- _INSTRUCTIONS FOR THE TASK_: Will you repeat only the lines beginning at the one that mentions "random.seed(0), np.random.seed(0), noise.seed_set(1)" and ending at the one that mentions "return 1 + round(t * FPS)", both of them included, exactly?

-------- STORED ROWS

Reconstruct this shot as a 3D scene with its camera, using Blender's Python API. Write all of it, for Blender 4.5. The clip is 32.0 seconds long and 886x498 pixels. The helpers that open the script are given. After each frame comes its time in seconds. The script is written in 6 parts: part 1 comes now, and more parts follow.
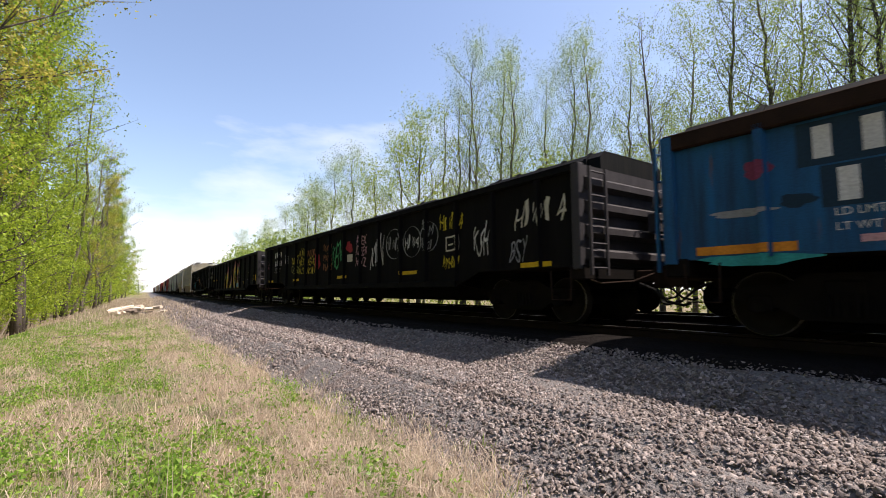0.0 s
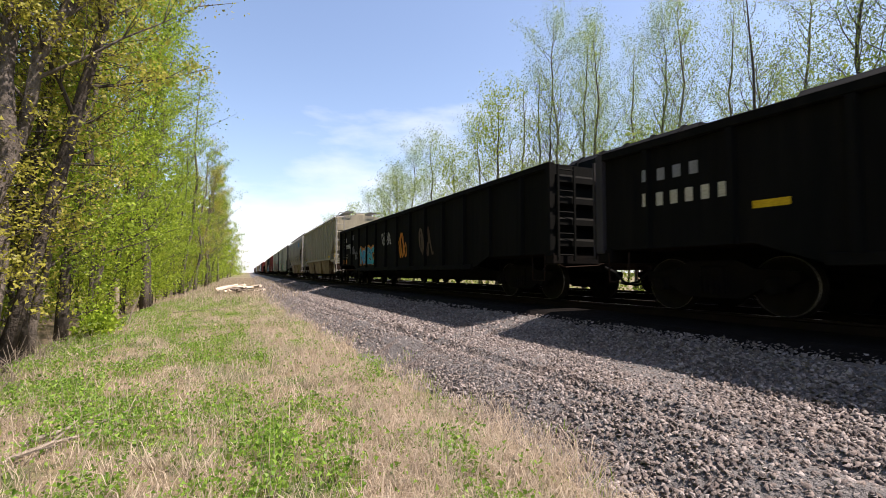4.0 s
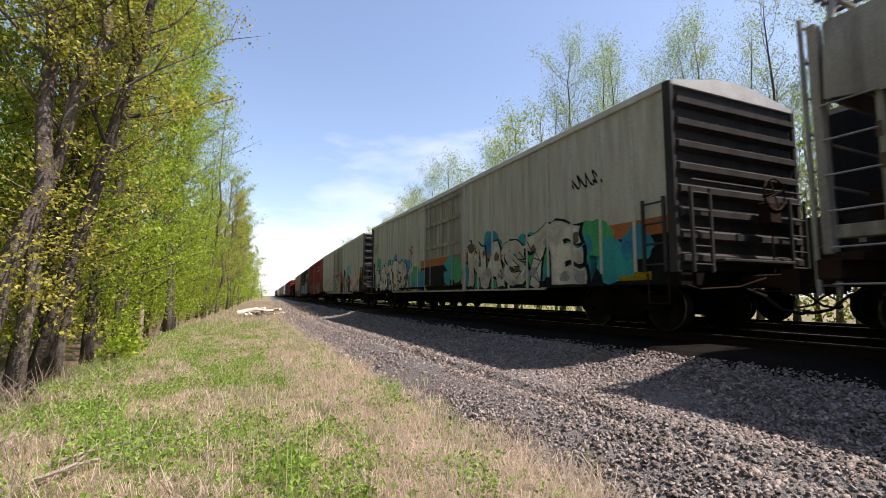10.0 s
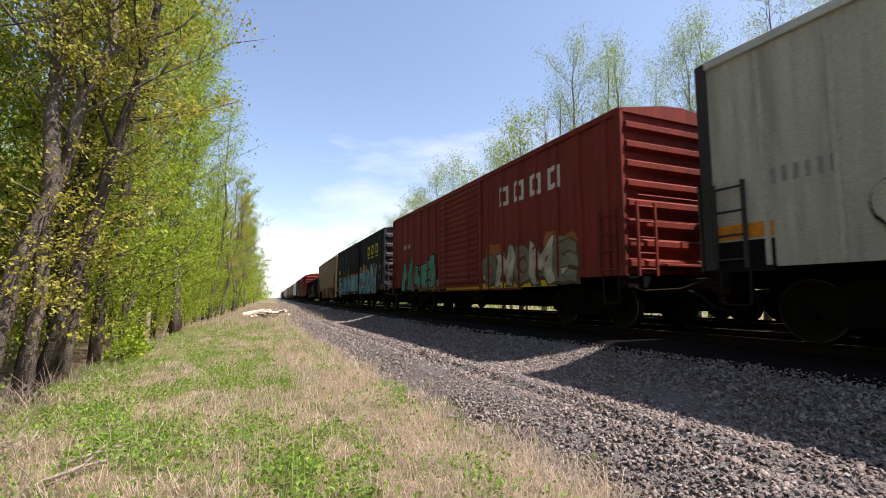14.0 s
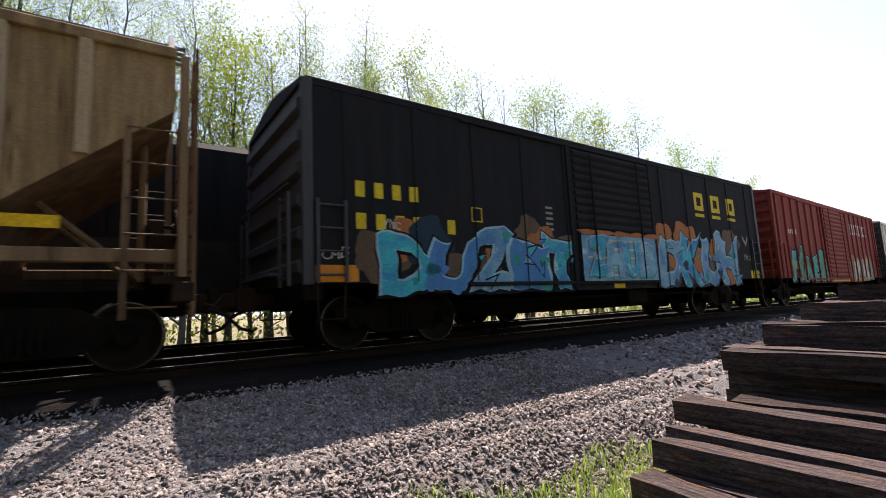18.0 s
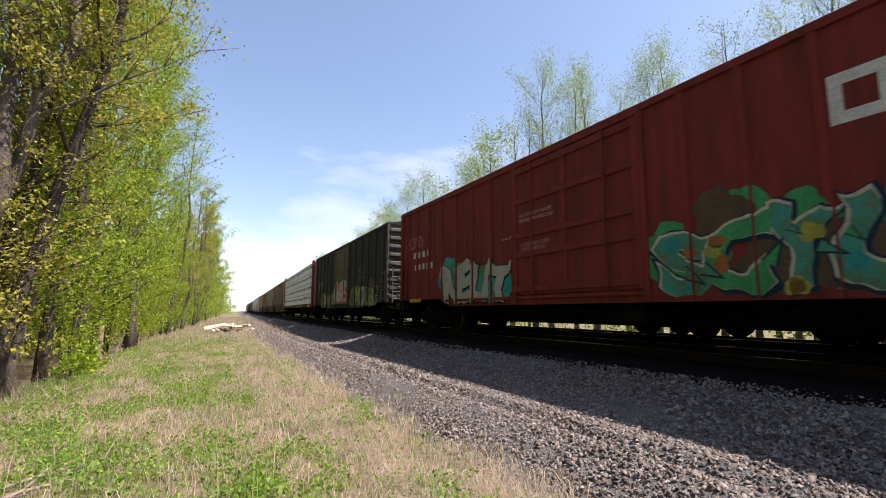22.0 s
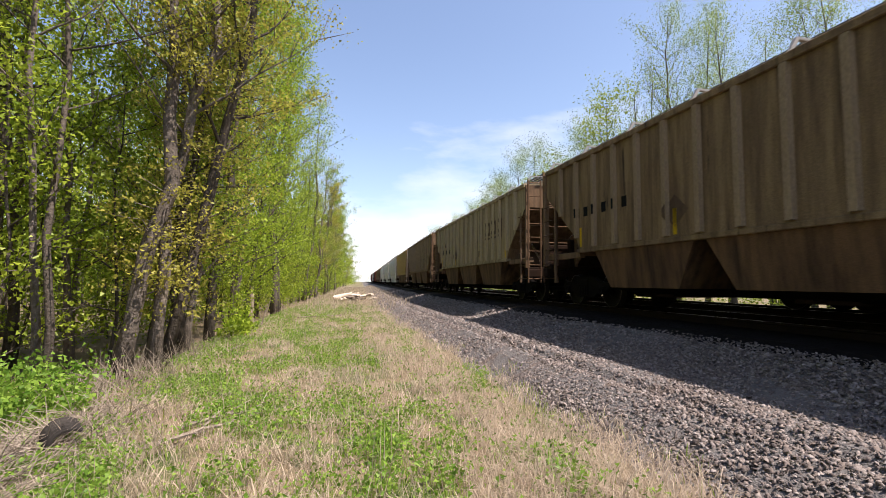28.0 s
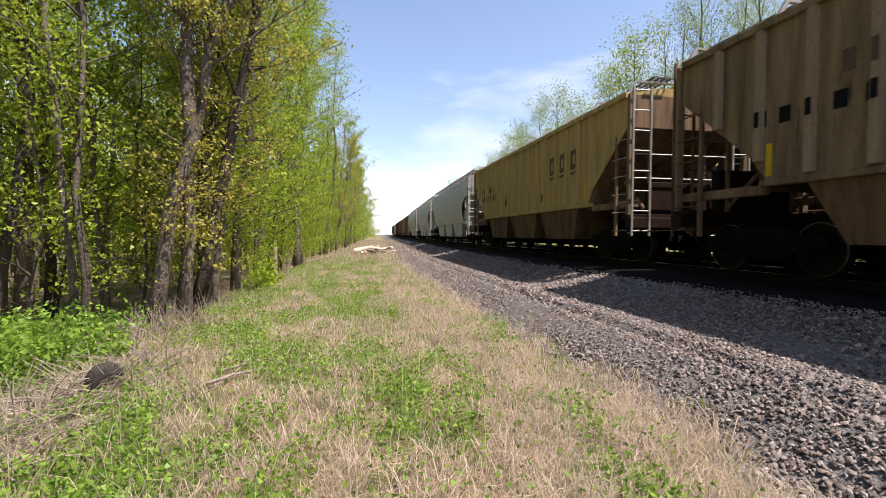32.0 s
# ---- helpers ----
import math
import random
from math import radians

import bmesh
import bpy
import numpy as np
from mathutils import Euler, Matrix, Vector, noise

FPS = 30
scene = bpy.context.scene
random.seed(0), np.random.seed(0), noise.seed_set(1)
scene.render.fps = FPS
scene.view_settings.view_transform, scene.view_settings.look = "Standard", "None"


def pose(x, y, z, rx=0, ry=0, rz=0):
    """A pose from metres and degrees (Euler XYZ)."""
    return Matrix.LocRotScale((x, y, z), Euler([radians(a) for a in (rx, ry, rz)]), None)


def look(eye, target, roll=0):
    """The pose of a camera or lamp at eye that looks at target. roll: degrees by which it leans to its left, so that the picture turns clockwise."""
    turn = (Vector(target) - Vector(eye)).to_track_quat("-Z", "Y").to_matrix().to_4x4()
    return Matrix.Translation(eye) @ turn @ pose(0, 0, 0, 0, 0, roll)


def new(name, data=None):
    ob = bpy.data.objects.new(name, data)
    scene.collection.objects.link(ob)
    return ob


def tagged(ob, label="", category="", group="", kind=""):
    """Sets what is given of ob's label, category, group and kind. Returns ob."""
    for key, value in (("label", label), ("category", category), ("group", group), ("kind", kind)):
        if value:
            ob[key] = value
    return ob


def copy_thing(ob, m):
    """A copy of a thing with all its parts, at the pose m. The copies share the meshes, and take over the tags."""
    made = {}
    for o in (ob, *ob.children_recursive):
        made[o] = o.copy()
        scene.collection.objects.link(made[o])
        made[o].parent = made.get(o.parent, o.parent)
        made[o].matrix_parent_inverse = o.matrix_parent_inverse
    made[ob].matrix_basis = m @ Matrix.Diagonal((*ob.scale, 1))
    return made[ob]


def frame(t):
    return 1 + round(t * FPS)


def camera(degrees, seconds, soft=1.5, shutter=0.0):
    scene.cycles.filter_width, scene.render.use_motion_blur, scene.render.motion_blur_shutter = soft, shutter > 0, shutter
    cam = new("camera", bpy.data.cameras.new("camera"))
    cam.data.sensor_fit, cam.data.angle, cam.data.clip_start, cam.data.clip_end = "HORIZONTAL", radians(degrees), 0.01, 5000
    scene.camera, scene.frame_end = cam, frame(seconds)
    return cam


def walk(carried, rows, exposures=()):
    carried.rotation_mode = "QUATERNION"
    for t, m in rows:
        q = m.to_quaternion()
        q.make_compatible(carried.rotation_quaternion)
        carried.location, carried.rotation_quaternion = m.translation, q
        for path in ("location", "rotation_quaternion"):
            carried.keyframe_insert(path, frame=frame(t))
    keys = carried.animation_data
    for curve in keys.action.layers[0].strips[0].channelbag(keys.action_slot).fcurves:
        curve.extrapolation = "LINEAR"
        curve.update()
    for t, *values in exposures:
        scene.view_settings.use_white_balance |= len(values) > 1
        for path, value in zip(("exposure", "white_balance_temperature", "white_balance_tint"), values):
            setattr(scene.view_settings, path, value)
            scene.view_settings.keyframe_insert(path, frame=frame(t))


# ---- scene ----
# the camera stands on the verge beside the line and turns after the train
cam = camera(87.0, 32.0, soft=0.5, shutter=0.12)
EYE = (0.0, 0.0, 1.6)


def aim(yaw, pitch, roll):
    a, b = radians(yaw), radians(pitch)
    way = Vector((-math.sin(a) * math.cos(b), math.cos(a) * math.cos(b), math.sin(b)))
    return look(EYE, Vector(EYE) + way, roll)


walk(cam, [(t, aim(yaw, pitch, roll)) for t, yaw, pitch, roll in (
    (0, -32.27, 5.12, -0.21), (0.5, -30.08, 4.92, -0.24), (1, -28.58, 4.81, -0.18), (1.5, -26.82, 4.48, -0.11),
    (2, -25.01, 4.00, -0.11), (2.5, -23.65, 3.53, -0.05), (3, -22.88, 3.19, 0.09), (3.5, -22.40, 2.93, 0.04),
    (5.5, -23.56, 2.92, 0.26), (6, -22.56, 3.65, 0.25), (6.5, -22.01, 4.30, 0.12), (7, -21.78, 4.93, 0.17),
    (7.5, -21.51, 5.38, 0.20), (8, -21.24, 5.59, 0.14), (8.5, -20.98, 5.69, 0.05), (9, -20.72, 5.74, 0.02),
    (9.5, -20.52, 5.79, 0.05), (10, -20.36, 5.74, 0.12), (10.5, -20.17, 5.63, 0.04), (11, -20.08, 5.42, 0.15),
    (11.5, -20.07, 5.36, 0.21), (12, -20.08, 5.31, 0.21), (12.5, -20.04, 5.42, 0.17), (13, -20.02, 5.73, 0.11),
    (13.5, -19.71, 5.72, -0.01), (15.5, -23.99, 7.45, 0.10), (16, -29.71, 7.56, -0.02), (16.5, -43.28, 7.59, -0.45),
    (17, -66.57, 7.12, -0.94), (17.5, -94.03, 6.18, -1.45), (18, -119.96, 6.96, -2.76), (18.5, -98.50, 8.83, -1.16),
    (19, -61.82, 11.77, -0.03), (19.5, -43.78, 12.08, 0.12), (20, -36.40, 11.42, 0.04), (20.5, -31.74, 10.80, 0.00),
    (21, -28.37, 10.27, 0.07), (21.5, -25.77, 8.95, 0.18), (22, -23.51, 7.70, 0.30), (22.5, -20.83, 6.60, 0.38),
    (23, -17.95, 5.59, 0.38), (23.5, -15.72, 4.87, 0.40), (24, -14.06, 4.28, 0.40), (24.5, -12.75, 3.96, 0.35),
    (25, -11.92, 3.84, 0.33), (25.5, -11.23, 4.16, 0.38), (26, -10.71, 4.53, 0.46), (26.5, -10.32, 4.56, 0.43),
    (28.5, -9.63, 3.74, 0.49), (29, -9.30, 3.38, 0.45), (29.5, -8.80, 2.85, 0.47), (30, -7.95, 1.81, 0.42),
    (30.5, -7.53, 0.92, 0.33), (31, -7.20, -0.10, 0.38), (31.5, -7.04, -1.20, 0.34), (32, -7.52, -1.70, 0.42))],
    exposures=[(0, 1.08, 6800, 17), (16.6, 1.08, 6800, 17), (17.4, 1.12, 6800, 18), (18, 1.5, 6900, 20), (18.6, 1.16, 6800, 18), (19.2, 1.08, 6800, 17), (32, 1.08, 6800, 17)])

# the line: straight ahead, then an arc that bends away behind the camera
RAIL = 0.99
SPEED = 9.6
RADIUS, TANGENT, NEAREST = 560.0, 45.0, 7.95
ARC = RADIUS * math.asin(TANGENT / RADIUS)
STRAIGHT_X = NEAREST - (RADIUS - math.sqrt(RADIUS ** 2 - TANGENT ** 2))


def track(s, d=0.0):
    """Place and heading of the line d metres to the camera's side of the track's centre, s metres along it."""
    if s >= ARC:
        return Vector((STRAIGHT_X - d, TANGENT + s - ARC, 0)), 0.0
    a = (ARC - s) / RADIUS
    return Vector((STRAIGHT_X + RADIUS - (RADIUS + d) * math.cos(a), TANGENT - (RADIUS + d) * math.sin(a), 0)), a


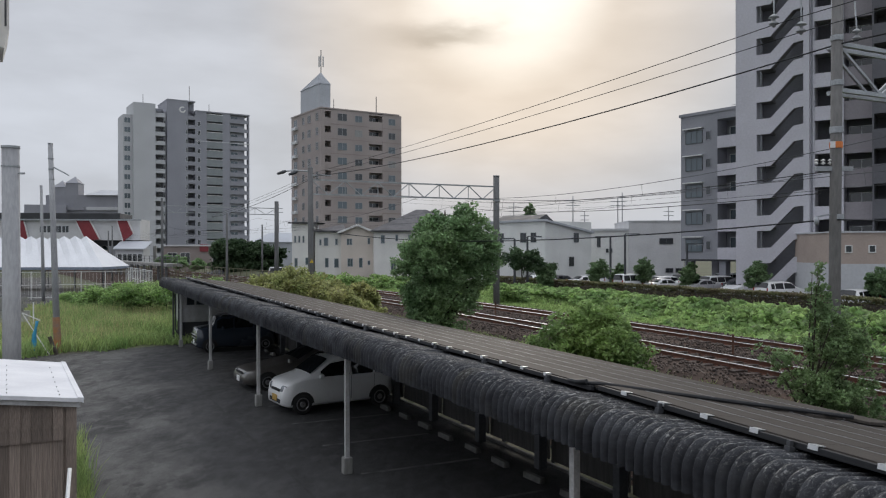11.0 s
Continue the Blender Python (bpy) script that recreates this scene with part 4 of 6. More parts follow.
for x, y, z in ((-1.1, 0.0, 8.86), (-0.58, 0.0, 8.72), (0.42, -0.1, 8.55)):
    part("hanger", Geo().tube([(x, y, z), (x, 0, 9.3)], 0.015), M_GALV, e)
for x, y, z in ((-1.1, 0.0, 8.86), (-0.58, 0.0, 8.72), (0.42, -0.1, 8.55)):
    insulator(e, (x, y, z), 2, 0.10)
part("speaker_arm", Geo().beam((0, 0, 5.05), (-0.3, 0, 5.0), 0.03), M_GALV, e)
part("loudspeaker", Geo().tube([(-0.3, 0, 5.0), (-0.3, -0.01, 4.93), (-0.3, -0.02, 4.84)], [0.03, 0.05, 0.035], 10), M_GALV, e, "small pale cylinder lamp", smooth=True)

e, d = pole("gantry_pole", "dark steel railway pole at the near end of a gantry", P1L, P1L + Vector((-0.05, 0, 8.9)), 0.185, 0.14, M_MAST)
part("lamp_arm", Geo().tube([(-0.05, 0, 8.7), (-0.9, -0.1, 8.75), (-1.45, -0.15, 8.7)], 0.04), M_GALV, e)
part("lamp_head", Geo().tube([(-1.35, -0.15, 8.72), (-1.5, -0.16, 8.66), (-1.85, -0.2, 8.55)], [0.05, 0.10, 0.06], 10), M_STEEL, e, smooth=True)
part("lamp_head", Geo().tube([(-0.75, -0.1, 8.72), (-0.9, -0.16, 8.62), (-1.2, -0.25, 8.5)], [0.05, 0.10, 0.06], 10), M_STEEL, e, smooth=True)
part("cross_arm", Geo().box(-0.2, 1.1, -0.05, 0.05, 8.45, 8.53), M_GALV, e)
part("warning_sign", Geo().add([(-0.06, -0.22, 3.66), (0.16, -0.22, 3.66), (0.05, -0.22, 3.85), (-0.06, -0.19, 3.66), (0.16, -0.19, 3.66), (0.05, -0.19, 3.85)], [(0, 1, 2), (5, 4, 3), (0, 3, 4, 1), (1, 4, 5, 2), (2, 5, 3, 0)]), material("yellow_sign", (0.7, 0.5, 0.05), 0.5), e, "yellow triangular sign")
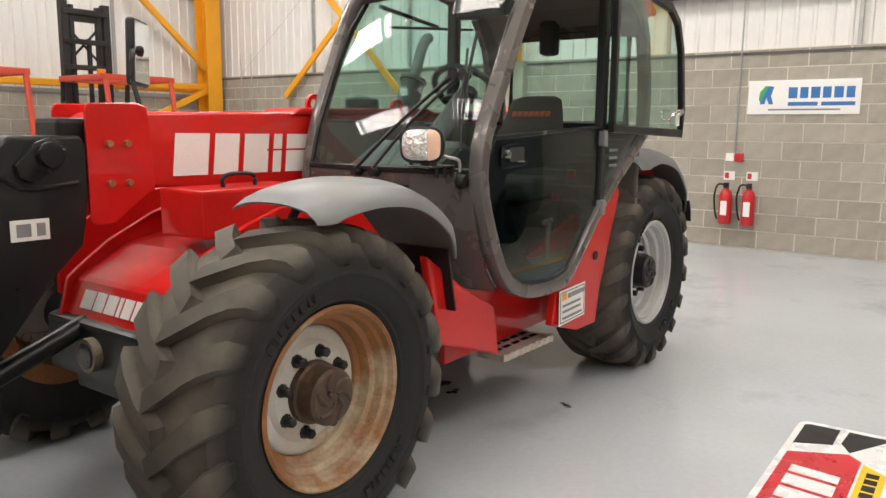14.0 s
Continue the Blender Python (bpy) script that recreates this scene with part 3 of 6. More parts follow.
def frame_of(origin, right, up):
    r, u = Vector(right).normalized(), Vector(up).normalized()
    n = r.cross(u)
    return Matrix(((r.x, u.x, n.x, origin[0]), (r.y, u.y, n.y, origin[1]), (r.z, u.z, n.z, origin[2]), (0, 0, 0, 1)))


def banner(at, right, width, z0, group="banners"):
    m = frame_of(at, right, (0, 0, 1))
    t = thing("banner", "long black hanging banner with pale, yellow and red lettering", "banner", group=group)
    t.matrix_world = m
    h = 1.9
    b = bmesh.new()
    nx = 24
    cols = [[b.verts.new((width * i / nx, h * j / 6, 0.012 * math.sin(i * 1.1) * math.sin(j * 0.9) + 0.02)) for j in range(7)] for i in range(nx + 1)]
    for A, B in zip(cols, cols[1:]):
        for j in range(6):
            b.faces.new((A[j], B[j], B[j + 1], A[j + 1]))
    bmesh.ops.recalc_face_normals(b, faces=b.faces)
    thicken(b, 0.004)
    part("cloth", b, M_BANNER, t, smooth=True)
    b = bmesh.new()
    for u in (0.04, 0.33, 0.66, 0.96):
        join(b, cyl((width * u, h - 0.04, 0.0), 0.015, 0.07, "z", 8))
    part("eyelets", b, M_GALV, t)
    text_mesh("We Supply Used Trucks Worldwide", 0.205, Matrix.Translation((width * 0.06, 1.075, 0.038)), M_WHITE, t)
    k = width / 4.45
    # telephone number and web address as plain bars
    part("number_bars", wide_bars([0.09, 0.12, 0.12, -0.06, 0.06, 0.1, 0.06, -0.06, 0.05, 0.11, 0.11, 0.11, -0.06, 0.11, 0.06, 0.11, -0.06, 0.11, 0.06, 0.11], 0.17 * k, 0.035, width * 0.70), M_GOLD, t).location = (width * 0.142, 0.56, 0.037)
    part("address_bars", wide_bars([0.12, 0.12, 0.12, 0.03, 0.11, 0.1, 0.04, 0.1, 0.1, 0.07, 0.15, 0.1, 0.1, 0.1, 0.15, 0.1, 0.1, 0.06, 0.1, 0.03, 0.1, 0.1, 0.03, 0.1, 0.1], 0.105 * k, 0.025, width * 0.85), M_SIGNRED, t).location = (width * 0.072, 0.16, 0.037)
    return t


banner((1.19, YN - 0.02, 3.02), (1, 0, 0), 4.45, 3.02)
banner((XW + 0.02, -2.0, 3.14), (0, 1, 0), 4.57, 3.14)

t = thing("wall_sign", "white wall sign with a blue and green emblem and blue bars", "sign")
t.matrix_world = frame_of((XW, 0.088, 1.685), (0, 1, 0), (0, 0, 1))
part("board", box(0, 1.252, 0, 0.408, 0.0, 0.018, 0.003), M_WHITE, t)
part("name_bars", bars([0.1, 0.09, 0.1, 0.09, 0.1, 0.09], 0.13, 0.03, t=0.003), M_SIGNBLUE, t).location = (0.47, 0.19, 0.02)
part("text_bars", bars([0.33, 0.36], 0.045, 0.04, t=0.003), M_SIGNBLUE, t).location = (0.47, 0.1, 0.02)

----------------

- _EXERCISE OUTPUT_:
random.seed(0), np.random.seed(0), noise.seed_set(1)
scene.render.fps = FPS
scene.view_settings.view_transform, scene.view_settings.look = "Standard", "None"


def pose(x, y, z, rx=0, ry=0, rz=0):
    """A pose from metres and degrees (Euler XYZ)."""
    return Matrix.LocRotScale((x, y, z), Euler([radians(a) for a in (rx, ry, rz)]), None)


def look(eye, target, roll=0):
    """The pose of a camera or lamp at eye that looks at target. roll: degrees by which it leans to its left, so that the picture turns clockwise."""
    turn = (Vector(target) - Vector(eye)).to_track_quat("-Z", "Y").to_matrix().to_4x4()
    return Matrix.Translation(eye) @ turn @ pose(0, 0, 0, 0, 0, roll)


def new(name, data=None):
    ob = bpy.data.objects.new(name, data)
    scene.collection.objects.link(ob)
    return ob


def tagged(ob, label="", category="", group="", kind=""):
    """Sets what is given of ob's label, category, group and kind. Returns ob."""
    for key, value in (("label", label), ("category", category), ("group", group), ("kind", kind)):
        if value:
            ob[key] = value
    return ob


def copy_thing(ob, m):
    """A copy of a thing with all its parts, at the pose m. The copies share the meshes, and take over the tags."""
    made = {}
    for o in (ob, *ob.children_recursive):
        made[o] = o.copy()
        scene.collection.objects.link(made[o])
        made[o].parent = made.get(o.parent, o.parent)
        made[o].matrix_parent_inverse = o.matrix_parent_inverse
    made[ob].matrix_basis = m @ Matrix.Diagonal((*ob.scale, 1))
    return made[ob]


def frame(t):
    return 1 + round(t * FPS)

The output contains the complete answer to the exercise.